The power of face-to-face networking: how to build professional relationships

The power of face-to-face networking: how to build professional relationships
The power of face-to-face networking: how to build professional relationships

posted 11 Oct 23

As the saying goes, ‘it’s not what you know, it’s who you know’. Skills and experience are certainly important to help you carry out your role or find a new job, but there is some truth in the age-old phrase, as making valuable connections can help you get ahead professionally. 

Most businesses network in some form, whether that’s to find new clients, grow their team or connect with their peers.

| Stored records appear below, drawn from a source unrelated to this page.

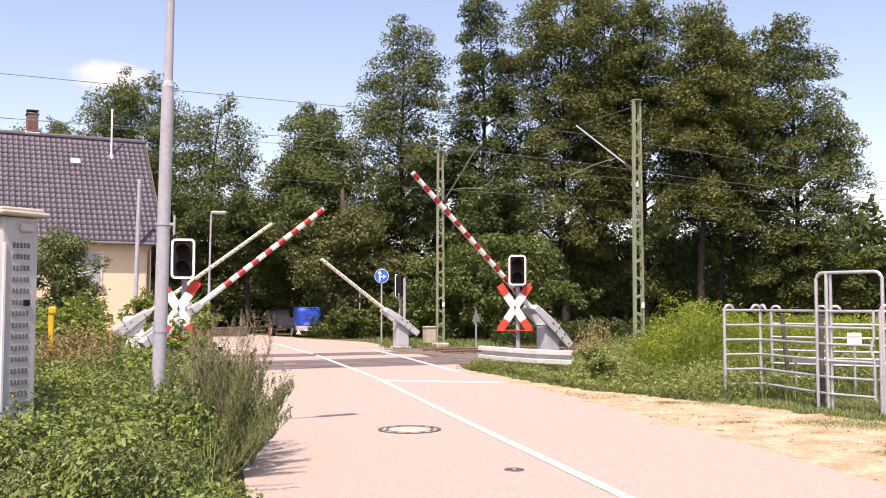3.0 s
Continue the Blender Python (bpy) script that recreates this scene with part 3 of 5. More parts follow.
# ---- barriers ----
def barrier(x, y, turn, pivot, length, side, outer, plain, label, paint=None, tall=0.0, boom_y=0.0):
    """A barrier machine; its arm lifts about the pivot. side: where the arm hangs; outer: the side with red bands."""
    ob = thing("level_crossing_barrier", pose(x, y, 0, 0, 0, turn), label, "barrier", "crossing barriers")
    paint = paint or GREY
    bm = bmesh.new()
    box(bm, (0.46 + tall, 0.4 + tall * 0.3, pivot + 0.1 + tall), (tall * 0.95, 0, (pivot + 0.1 + tall) / 2), None, 0.025 + tall * 0.4)
    box(bm, (0.6, 0.5, 0.08), (0, 0, 0.04), None, 0.01)
    body = part("machine_box", bm, paint, ob, "pale painted steel machine box")
    bm = box(bmesh.new(), (0.5, 0.43, 0.04), (0, 0, pivot + 0.11 - tall * 0.5), None, 0.02)
    part("lid", bm, GREY, body)
    bm = box(bmesh.new(), (0.4, 0.012, 0.6), (0, side * 0.203, 0.42), None, 0.004)
    part("service_door", bm, GREY, body)
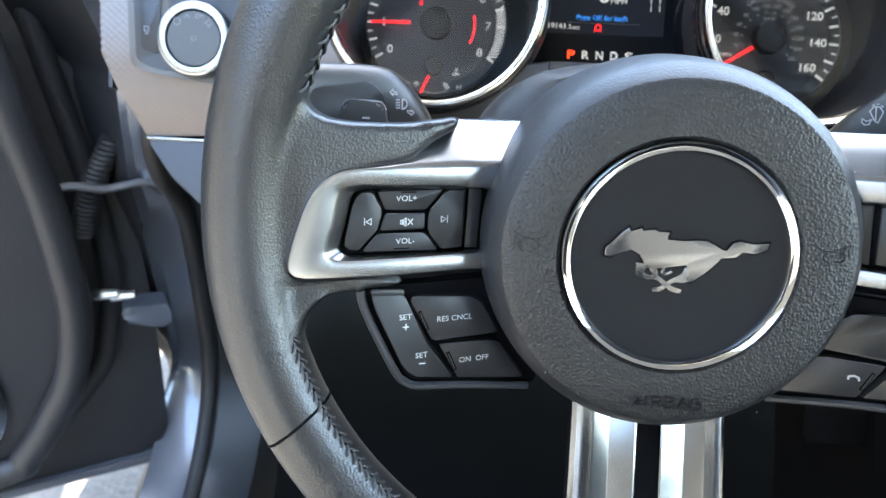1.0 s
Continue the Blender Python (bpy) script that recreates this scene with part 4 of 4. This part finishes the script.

Therefore, don’t underestimate the power of being in a room with the right people. 

What are the benefits of networking? 

  • Building your reputation, so that people think of you when a new opportunity arises. 
  • Receiving career advice and tips from experts in your industry.  
  • Sparking ideas for new ways of working, especially if you’re facing challenges or are starting out in your role or specialism.  
  • Building your confidence and interpersonal skills, enabling you to grow and develop personally and in your profession. 
  • Stay on top of industry trends and topics, so you can adapt to change. 

How do I find the networking style for me? 

There are hundreds of groups, workshops, and meetings across the UK. With so many options to choose from, how do you find the right ones for you when you’re building a network from scratch?  

Think about what you want to get out of networking and what spaces you’d benefit from being in most: 

  • Do you want to work for a small or local company? Find networks that support small business and SMEs. 
  • Would you like to develop your corporate career? Look for meetings, fairs, and events targeted at professionals from larger enterprises or traditional firms. 
  • Are you looking to network within your industry? Keep an eye out for groups specifically catered to certain specialisms.  
  • Would you prefer structured events or more casual meetings? From speed networking and coffee clubs to panels and discussions, there are many different styles of events -. Why not try a few out and discover what you like?

How do I find networking opportunities?  

If you’re dipping your toe into the world of creating connections, you may be wondering where to start when networking. Here are five avenues to explore:    

  • Check out event sites. Sites like Eventbrite and Meetup are fantastic resources for finding events near you (and further afield). 
  • Attend careers or jobs fairs.  great way to get in front of employers looking to hire, whether you’re a graduate, career changer, interested in apprenticeships, or on the hunt for a new role. Check out The UK Careers Fair, which has events in over 70 locations across the UK. 
  • Utilise social media. Join local Facebook groups or ones specifically targeted at your profession, specialism, demographic, or interests. Events are often posted in groups by admins and other members. On LinkedIn, type ‘networking’ and the town or city you’d like to find events in the search bar. 
  • Check out local organisations. Councils, universities, and the Chamber of Commerce often organise or host networking sessions and jobs fairs. Have a look at their websites or sign up for mailing lists. 
    • Join a professional body. Many associations host events and networking opportunities included within a membership or that you can attend as a guest. 
    • Keep your eye out offline. Newspapers, magazines, flyers, and noticeboards are another great way to discover networking opportunities. Your local paper may also have an events section on its website. 

How do I get the most out of networking?  

Our top networking tips for your next face-to-face meeting:  

  • Be genuine. The most important thing is to be yourself. You’re there to form new professional relationships, so you want to start them on a good note. People will respond to the real, authentic you if you give them a chance to. 
  • Be prepared to talk about yourself. Some events will call for everyone to give a 60-second pitch, but not all. Whatever the format, before you go, consider the key points you want to make about what you do or what you’re looking for.  
  • Take an interest in other people. Remember, networking is a two-way street. The people you’re talking to are also there to get something out of the experience. Make eye contact, actively participate in conversations and ask questions so whoever you’re speaking with feels valued.  
  • Bring business cards with you. Make it easy for people to get in touch with you afterwards. Your employer may be able to provide business cards. Alternatively, there are online and local printers that can create them for you. 
  • Be open-minded. You never know who or what you might need in the future. Don’t be closed off to talking to people with different backgrounds or in other industries than yours. It could open doors later down the line. 
  • Scan the room. Decide who you want to strike up a conversation with. However, you can’t talk to everyone at an event. If you didn’t get to speak to someone, get their details or ask for a business card. You can connect with them afterwards and suggest a meeting. 
  • Follow up. After an event, set time aside to connect with people you’ve spoken with by email or LinkedIn. Keep the conversation going and strengthen relationships by booking a 1-2-1 or going for a coffee. 

Networking is a powerful way to advance your career and boost personal development. It can be a productive and enjoyable way to meet new people, and even create connections for life.